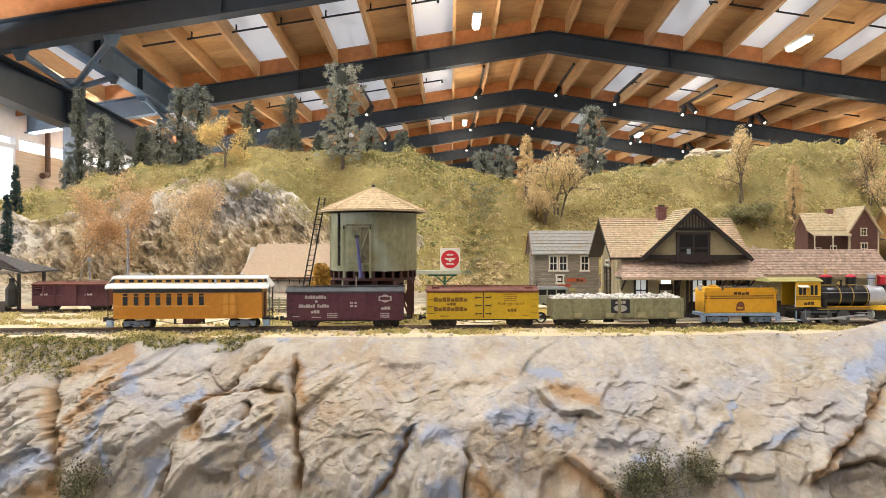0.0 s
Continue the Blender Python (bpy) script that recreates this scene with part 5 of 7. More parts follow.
def passenger_coach():
    t = thing("passenger_coach", on_track(-261), "orange wooden combine coach with a white clerestory roof", "railway coach", "train cars")
    L, W = 72.0, 14.0
    body = Mesh().box(-L, -W, 10.8, L, W, 38)
    shell = part("body", body, M["coach"], t)
    boards = Mesh()
    x = -L
    while x < L:
        boards.box(x, -W - 0.18, 11, x + 1.35, -W, 22.5)
        x += 1.5
    tagged(part("matchboard_facing", boards, M["coach"], shell), kind="stuff")
    part("belt_rail", Mesh().box(-L, -W - 0.8, 22.3, 20, -W, 23.6), M["coach_trim"], shell)
    part("sill_rail", Mesh().box(-L, -W - 0.6, 10.4, L, -W, 12.0), M["coach"], shell)
    part("letterboard", Mesh().box(-L - 0.2, -W - 0.5, 36.2, L + 0.2, -W, 40.2), M["roof_black"], shell)
    for k in range(8):
        x = -L + 11.5 + 10.5 * k
        w = part("window", Mesh().box(x - 3.2, -W - 0.6, 23.6, x - 2.4, -W, 36).box(x + 2.4, -W - 0.6, 23.6, x + 3.2, -W, 36).box(x - 3.2, -W - 0.6, 35.3, x + 3.2, -W, 36.2).box(x - 2.6, -W - 0.55, 32.6, x + 2.6, -W, 33.2), M["coach"], shell)
        part("pane", Mesh().box(x - 2.4, -W - 0.12, 23.6, x + 2.4, -W - 0.05, 35.3), M["glass"], w)
    d = part("baggage_door", Mesh().box(32.5, -W - 0.9, 12.5, 47.5, -W, 36), M["coach_trim"], shell)
    for x in (33.5, 40, 46.5):
        part("stile", Mesh().box(x - 1, -W - 1.3, 12.5, x + 1, -W - 0.8, 36), M["coach"], d)
    for z in (13, 24, 34.5):
        part("rail", Mesh().box(32.5, -W - 1.3, z, 47.5, -W - 0.8, z + 1.4), M["coach"], d)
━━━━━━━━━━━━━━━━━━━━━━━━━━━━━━
▸ **SET PROBLEM**: Repeat the listing in full and exactly. Do not include any images.

▸ **COMPLETE ANSWER**:
0.0 s
Continue the Blender Python (bpy) script that recreates this scene with part 5 of 7. More parts follow.
def passenger_coach():
    t = thing("passenger_coach", on_track(-261), "orange wooden combine coach with a white clerestory roof", "railway coach", "train cars")
    L, W = 72.0, 14.0
    body = Mesh().box(-L, -W, 10.8, L, W, 38)
    shell = part("body", body, M["coach"], t)
    boards = Mesh()
    x = -L
    while x < L:
        boards.box(x, -W - 0.18, 11, x + 1.35, -W, 22.5)
        x += 1.5
    tagged(part("matchboard_facing", boards, M["coach"], shell), kind="stuff")
    part("belt_rail", Mesh().box(-L, -W - 0.8, 22.3, 20, -W, 23.6), M["coach_trim"], shell)
    part("sill_rail", Mesh().box(-L, -W - 0.6, 10.4, L, -W, 12.0), M["coach"], shell)
    part("letterboard", Mesh().box(-L - 0.2, -W - 0.5, 36.2, L + 0.2, -W, 40.2), M["roof_black"], shell)
    for k in range(8):
        x = -L + 11.5 + 10.5 * k
        w = part("window", Mesh().box(x - 3.2, -W - 0.6, 23.6, x - 2.4, -W, 36).box(x + 2.4, -W - 0.6, 23.6, x + 3.2, -W, 36).box(x - 3.2, -W - 0.6, 35.3, x + 3.2, -W, 36.2).box(x - 2.6, -W - 0.55, 32.6, x + 2.6, -W, 33.2), M["coach"], shell)
        part("pane", Mesh().box(x - 2.4, -W - 0.12, 23.6, x + 2.4, -W - 0.05, 35.3), M["glass"], w)
    d = part("baggage_door", Mesh().box(32.5, -W - 0.9, 12.5, 47.5, -W, 36), M["coach_trim"], shell)
    for x in (33.5, 40, 46.5):
        part("stile", Mesh().box(x - 1, -W - 1.3, 12.5, x + 1, -W - 0.8, 36), M["coach"], d)
    for z in (13, 24, 34.5):
        part("rail", Mesh().box(32.5, -W - 1.3, z, 47.5, -W - 0.8, z + 1.4), M["coach"], d)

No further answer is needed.